Effective internal control is one of the essential enablers for entities to grow with confidence and integrity in a multi-stakeholder world filled with volatility, uncertainty, disruption, and complexity.
Internal control goes beyond statutory compliance requirements; it helps entities build trust, confidence, and reputation in achieving strategic business outcomes. How has the trend of transformation in entities impacted internal control?
Accountancy, finance, and internal audit professionals, in whatever role they discharge, are fundamental players, together with others, in the control frameworks of their entities. Yet all entities face many challenges. They need to rapidly transform to ensure that they address the difficult operating environment of the 2020s.
To do this, they are increasingly using technology and data. Data-driven insights are essential to enable management to react quickly and take decisive action. That action is across an increasingly broad horizon, as stakeholders require disclosures that cover not only financial objectives, but also those that address non-financial areas such as actions in relation to climate change and human capital.
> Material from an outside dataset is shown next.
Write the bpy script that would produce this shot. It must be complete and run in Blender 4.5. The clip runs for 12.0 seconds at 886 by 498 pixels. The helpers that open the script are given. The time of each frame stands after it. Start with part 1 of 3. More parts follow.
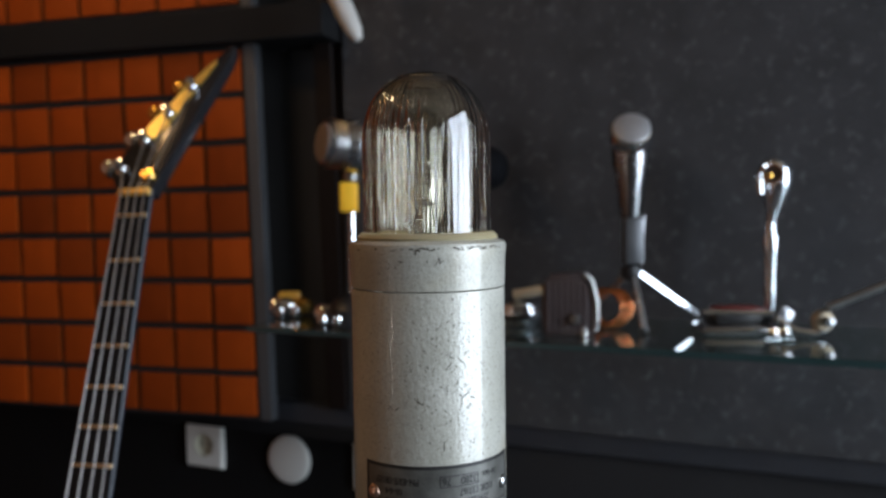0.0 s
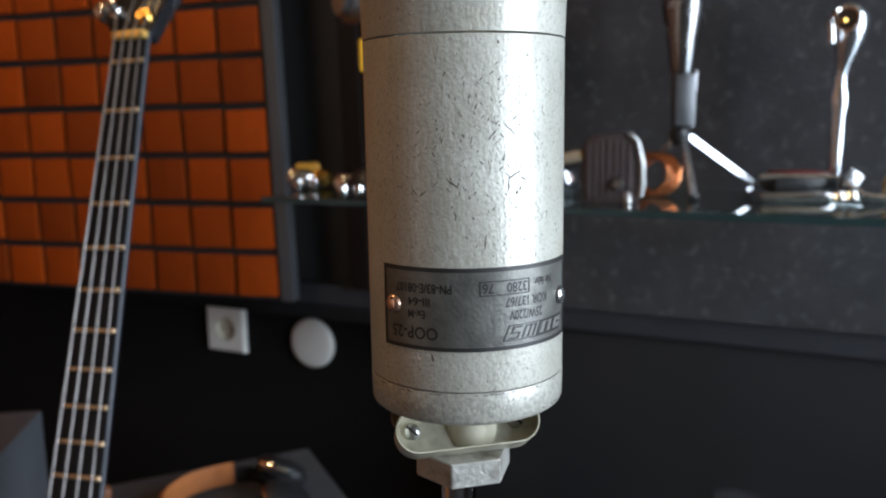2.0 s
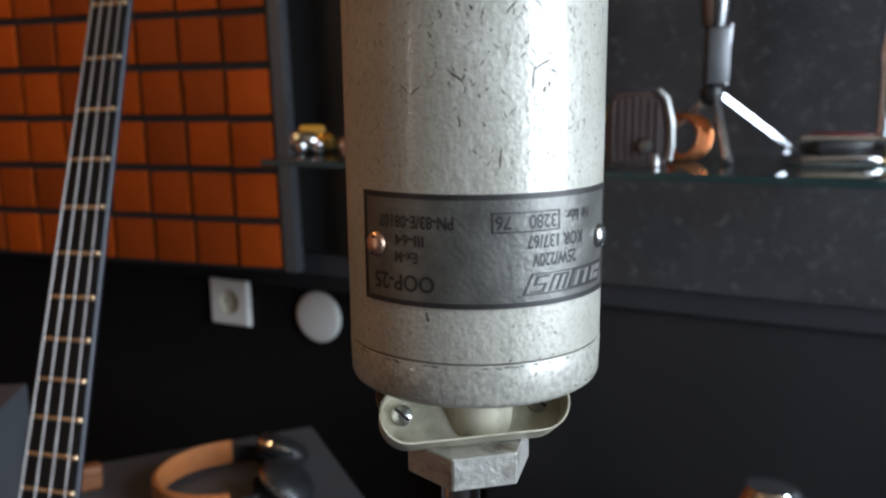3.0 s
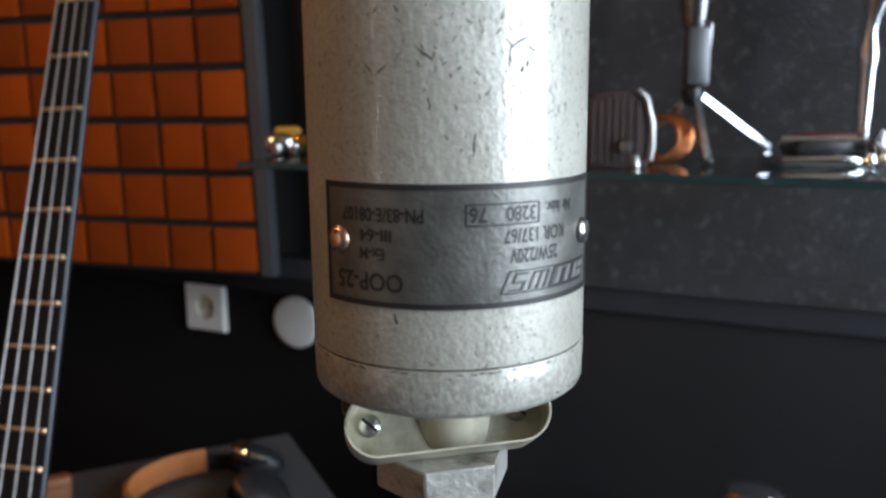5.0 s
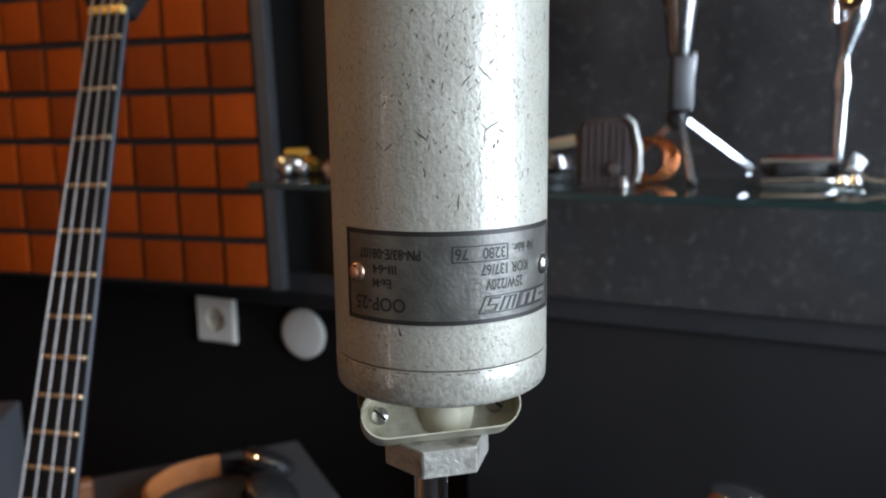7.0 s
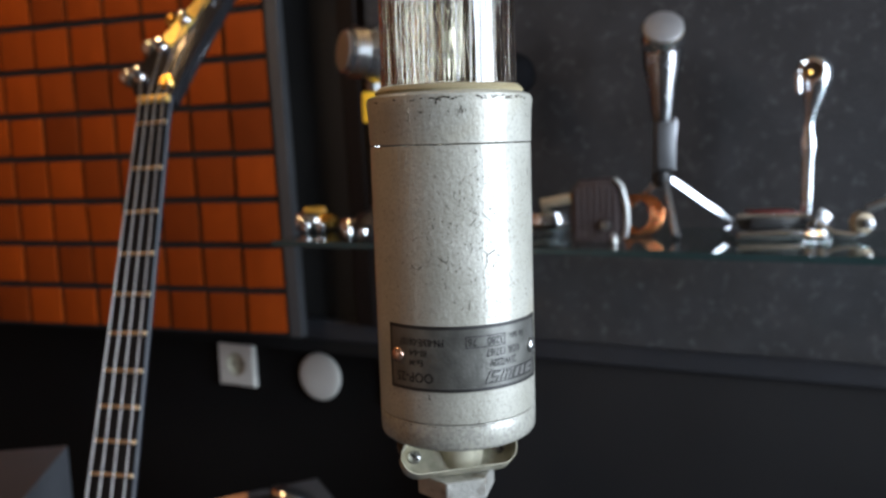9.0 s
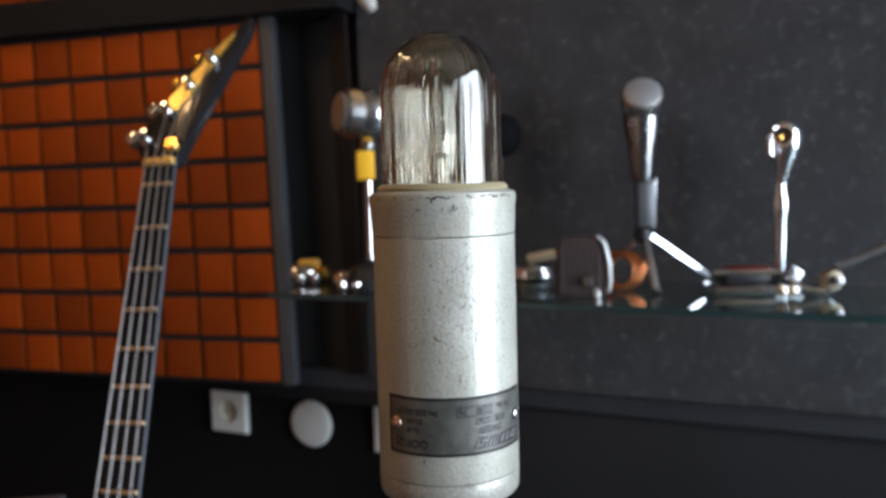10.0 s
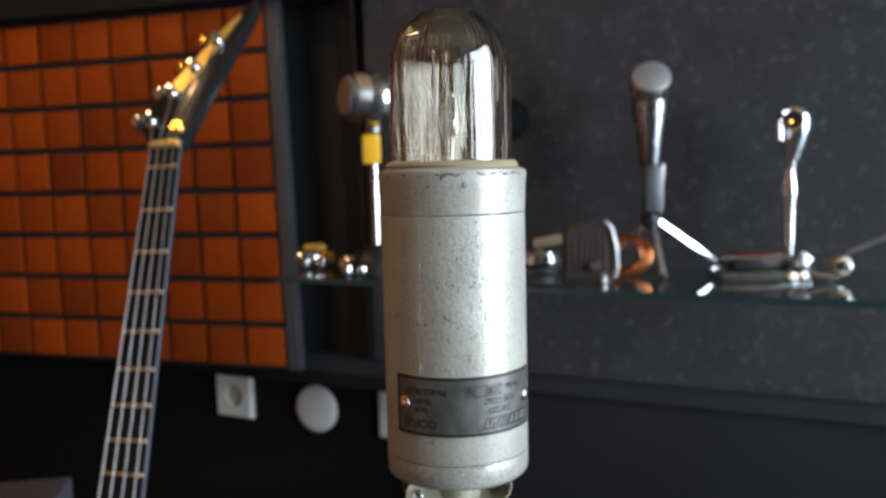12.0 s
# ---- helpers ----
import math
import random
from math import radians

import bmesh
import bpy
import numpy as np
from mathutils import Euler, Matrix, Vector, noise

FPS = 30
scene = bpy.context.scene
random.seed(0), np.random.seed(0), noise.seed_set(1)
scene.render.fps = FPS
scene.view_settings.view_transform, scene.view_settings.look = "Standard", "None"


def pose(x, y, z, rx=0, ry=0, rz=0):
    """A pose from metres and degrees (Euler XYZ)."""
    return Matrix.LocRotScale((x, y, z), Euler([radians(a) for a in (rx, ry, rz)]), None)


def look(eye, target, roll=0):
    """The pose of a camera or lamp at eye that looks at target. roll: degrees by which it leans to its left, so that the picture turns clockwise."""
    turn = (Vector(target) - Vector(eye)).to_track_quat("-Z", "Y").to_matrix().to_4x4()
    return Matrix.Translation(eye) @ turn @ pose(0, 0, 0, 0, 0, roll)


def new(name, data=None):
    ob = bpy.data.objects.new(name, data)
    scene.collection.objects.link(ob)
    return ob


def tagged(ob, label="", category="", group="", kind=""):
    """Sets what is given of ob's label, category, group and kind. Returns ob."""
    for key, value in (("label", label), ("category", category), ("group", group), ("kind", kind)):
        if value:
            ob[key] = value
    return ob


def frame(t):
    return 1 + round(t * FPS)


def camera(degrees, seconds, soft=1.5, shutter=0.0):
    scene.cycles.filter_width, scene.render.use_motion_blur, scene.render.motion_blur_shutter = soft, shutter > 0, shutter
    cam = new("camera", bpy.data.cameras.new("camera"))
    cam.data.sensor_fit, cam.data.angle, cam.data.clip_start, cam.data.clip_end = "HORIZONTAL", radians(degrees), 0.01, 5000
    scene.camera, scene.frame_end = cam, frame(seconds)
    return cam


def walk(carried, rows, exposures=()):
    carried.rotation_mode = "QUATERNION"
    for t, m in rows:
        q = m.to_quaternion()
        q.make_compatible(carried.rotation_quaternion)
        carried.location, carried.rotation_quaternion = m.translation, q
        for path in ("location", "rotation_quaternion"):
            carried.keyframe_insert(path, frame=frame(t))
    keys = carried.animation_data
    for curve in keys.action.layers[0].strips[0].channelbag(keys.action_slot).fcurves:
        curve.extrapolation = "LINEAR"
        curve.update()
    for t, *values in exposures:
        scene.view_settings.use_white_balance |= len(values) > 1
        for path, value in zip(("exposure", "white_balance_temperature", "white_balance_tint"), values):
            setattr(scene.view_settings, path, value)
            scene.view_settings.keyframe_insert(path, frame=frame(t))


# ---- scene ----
cam = camera(56.6, 12.0, 2.0)
cam.data.dof.use_dof, cam.data.dof.focus_distance, cam.data.dof.aperture_fstop = True, 0.240, 15.5
METRES, EYE, TILT, LEAN, TURN = 0.42, 1.30, -19.5, 4.0, 0.0
ROWS = [
    (0.0, 0.0, 0.0, 0.0, -0.93, 16.65, -3.13),
    (0.5, -0.0006, 0.031, -0.0042, -0.61, 16.0, -3.11),
    (1.0, 0.0011, 0.0713, -0.0275, -0.35, 13.93, -3.25),
    (1.5, -0.0007, 0.1325, -0.0521, 0.07, 11.85, -3.31),
    (2.0, -0.0037, 0.2247, -0.0653, 0.81, 9.96, -3.59),
    (2.5, 0.0004, 0.3212, -0.0662, 1.42, 9.12, -4.1),
    (3.0, 0.0025, 0.3901, -0.0682, 1.71, 8.41, -4.22),
    (5.0, 0.0068, 0.4288, -0.0669, 0.39, 8.83, -3.79),
    (5.5, 0.0059, 0.4303, -0.0691, 0.38, 8.78, -3.7),
    (6.0, 0.0065, 0.4224, -0.073, 0.5, 8.78, -3.62),
    (6.5, 0.0109, 0.392, -0.0717, 0.55, 8.78, -3.67),
    (7.0, 0.0155, 0.2929, -0.0744, 0.64, 9.59, -3.7),
    (9.0, 0.008, 0.0571, -0.0621, 1.16, 11.92, -2.76),
    (9.5, 0.0067, 0.0088, -0.0509, 0.82, 13.31, -2.68),
    (10.0, 0.0033, -0.0527, -0.0429, 0.35, 14.76, -2.74),
    (10.5, -0.0042, -0.0725, -0.0496, 0.01, 15.26, -2.89),
    (11.0, -0.0032, -0.0485, -0.0514, 0.28, 14.01, -2.8),
    (11.5, -0.0017, -0.0372, -0.0515, 0.48, 13.76, -2.85),
    (12.0, -0.0013, -0.0387, -0.0496, 0.61, 13.88, -3.02),
]
walk(cam, [(t, pose(0, 0, EYE, TILT, LEAN, TURN) @ pose(METRES * x, METRES * y, METRES * z, 90 + pitch, roll, yaw)) for t, x, y, z, yaw, pitch, roll in ROWS],
     [(0.0, -0.45), (0.45, 0.0), (12.0, 0.0)])

# ---- light ----
world = bpy.data.worlds.new("world")
scene.world = world
world.use_nodes = True
sky = world.node_tree.nodes.new("ShaderNodeTexSky")
sky.sky_type, sky.sun_disc = "NISHITA", False
sky.sun_elevation, sky.sun_rotation = radians(38), radians(100)
world.node_tree.links.new(sky.outputs[0], world.node_tree.nodes["Background"].inputs[0])
world.node_tree.nodes["Background"].inputs[1].default_value = 0.05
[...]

The purpose of internal control
The survey respondents had a strong alignment to the IIA’s Three Lines Model demonstrating the interrelated governance roles of the board, management, and internal auditors to assure and achieve effective internal controls over financial – and more recently – sustainability reporting. Yet as entities undertake their transformational journeys, so a key skill shortage among those enacting the internal controls was highlighted. 50% of survey respondents ranked this as a key issue.
Transformation is an on-going activity for many entities. The report comments that there is a need to ensure that internal control and risk-management frameworks are agile and fit for purpose in a business environment that is increasingly expanding in scope with rapidly evolving technologies such as Cloud computing, artificial intelligence, blockchain and process mining. Non-financial disclosures are increasing being brought into the scope of internal control, which brings its own implications.
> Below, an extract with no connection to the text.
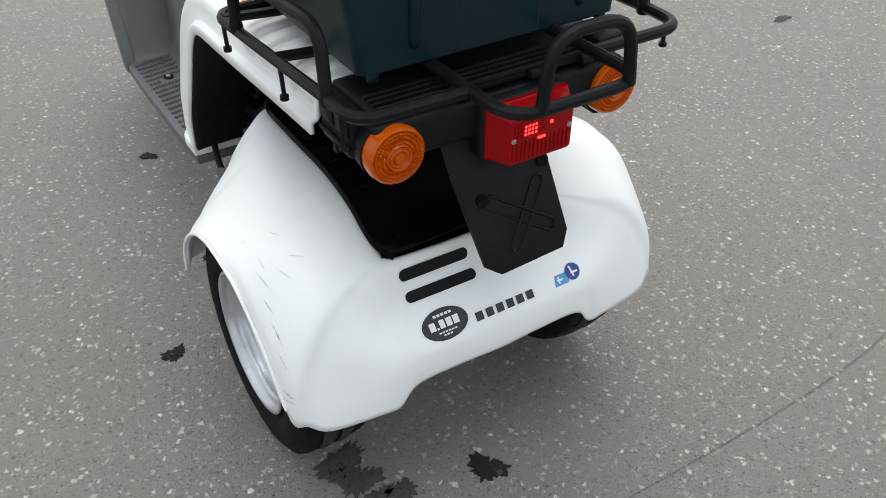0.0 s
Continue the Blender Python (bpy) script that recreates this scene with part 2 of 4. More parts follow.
def smooth_line(pts, k=6):
    """Catmull-Rom through the points, k steps a span."""
    P = [Vector(p) for p in pts]
    P = [P[0] * 2 - P[1]] + P + [P[-1] * 2 - P[-2]]
    out = []
    for i in range(1, len(P) - 2):
        a, b, c, d = P[i - 1:i + 3]
        for s in range(k):
            u = s / k
            out.append(0.5 * (2 * b + (c - a) * u + (2 * a - 5 * b + 4 * c - d) * u * u + (3 * b - a - 3 * c + d) * u ** 3))
    return out + [P[-2]]


def skin(grid, ku=5, kv=5):
    """A smooth open sheet through a grid of control points."""
    rows = [smooth_line(r, kv) for r in grid]
    cols = [smooth_line([r[j] for r in rows], ku) for j in range(len(rows[0]))]
    return rings([[c[i] for c in cols] for i in range(len(cols[0]))], closed=False)


def solid(ob, thick, offset=-1.0):
    m = ob.modifiers.new("thickness", "SOLIDIFY")
    m.thickness, m.offset = thick, offset
    return ob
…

The nature of rapid change requires adaptive and agile leadership and project focus. Internal control must be integral to these advancements. The application of technology is also evolving as entities embrace the ‘fourth industrial revolution’ and connected technologies.
It is a change not only in the nature of control but a shift from a more static view to one that focuses more on near-real-time data flows, continuous and automated. 52% of respondents highlighted that increased data flows had improved their internal controls. There is also recognition of shared objectives, such as those concerned with governance over the integrity of data, and alignment to a dynamic risk culture that reacts to rapidly evolving operating models.
The skills mix required to address internal control is shifting and requires a broader range of expertise than may traditionally have been the case across all functions focused on internal controls.
1. The evolution of technology and control means that the gap in the skill sets of those involved in internal control are significant issues.
2. Technology will continue to advance and there is a risk that internal control becomes ineffective if it does not embrace the changes and automate where appropriate.
3. If non-financial reporting is to be included within the scope of internal control, then there is a need to understand the implications.
4. There needs to be an investment in the technology and data skills of those charged with internal control.